When he served on Toronto City Council he spearheaded the campaign to make Toronto a Nuclear Free Zone and he was successful.....Toronto has not been bombed. Is it possible that is because of his ties to the global left?
Jack seen as architect of Ottawa power play
About to become, perhaps, Canada's most influential politician, Jack Layton has many nicknames: Citizen Jack, Gentleman Jack, Vladimir Jack, Taliban Jack, Chairman Jack and Jack-O-Lenin!
A new one being bandied about this week is Genius Jack -- as in the "evil genius" who orchestrated this whole coalition power play.
Of course, the name the NDP leader would really love to go by is Prime Minister Jack.
Those who know Layton believe that if the coalition plan goes through with Liberals and the Bloc Quebecois, he may not have the title but he'll be the one calling the shots.
"This man is organized," said Toronto Councillor Case Ootes, who added that one should never underestimate his lust for power.
People who worked with Layton never have. And they are not even the slightest surprised he was able to engineer a potential ouster of a democratically elected government just six weeks after an election.
"This was the day he has been waiting for," Ootes laughed last night. "This is Jack's cup of tea."
And Ootes knows. They go back to the early 1990s when the two worked together as councillors on then-Metro Council. "He is a very intelligent individual, a capable and smart politician. He also operates on 'the end justifies the means', " said Ootes, who admittedly leans more to the right. "Jack will go for the kill. The facts never got in the way of Jack's ambition."
Case in point, this quote from Layton: "We cannot express confidence in a government under the leadership of a party that cannot be trusted to clean up the politics it tainted."
It may look like something Layton said this week. In fact, it's from November 2005, when he announced he had decided he would no longer prop up Liberal prime minister Paul Martin's government and would vote to defeat it.
Three years later, he's the kingmaker again -- getting into bed with those same Liberals with whom he must now have more confidence in.
"Jack Layton is for Jack Layton," said newly named National Post president Paul Godfrey, who learned this first-hand as Metro chairman. "He was radical left wing and he didn't like my politics (which was right). He used to worship the ground he would like to have buried me under."
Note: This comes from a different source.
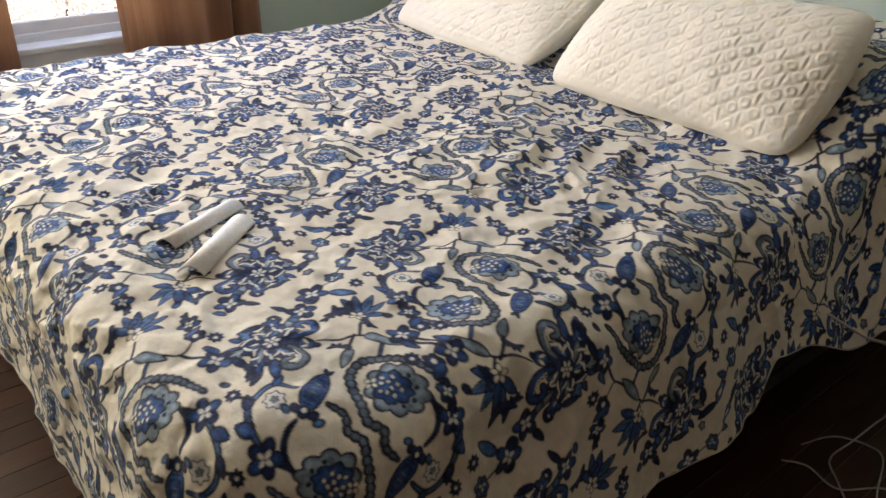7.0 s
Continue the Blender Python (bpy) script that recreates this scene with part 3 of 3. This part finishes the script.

Godfrey, who like Ootes finds Layton amiable out of the political ring, understands Layton's handiwork and could see his fingerprints all over the coalition deal. "This is a Jack Layton-designed attempted coup," Godfrey said. "Jack is a very ambitious politician. His desire is to get to the top."
But he thinks this coup attempt will fail. "It is insulting to the intelligence of Canadians," he said. "Most Canadians are fair-minded people. There is no question the prime minister blundered, but is this the punishment he deserves? This overthrow is for personal gain. These three leaders should be embarrassed."
Many are certainly not embarrassed in Layton's Toronto-Danforth riding, where there are people who feel there will one day be a statue of Citizen Jack.
"He has done a lot for people here," said one man outside Layton's constituency office on Broadview Ave.
Layton was one hell of an MP and as you can see in a video on torontosun.com, inside his office yesterday his friendly constituency workers were busy taking phone calls but would not discuss anything -- referring us to a media person in Ottawa who asked photographer Michael Peake and I to leave.
We did because you wouldn't want to tick off one of the most influential men in Canada.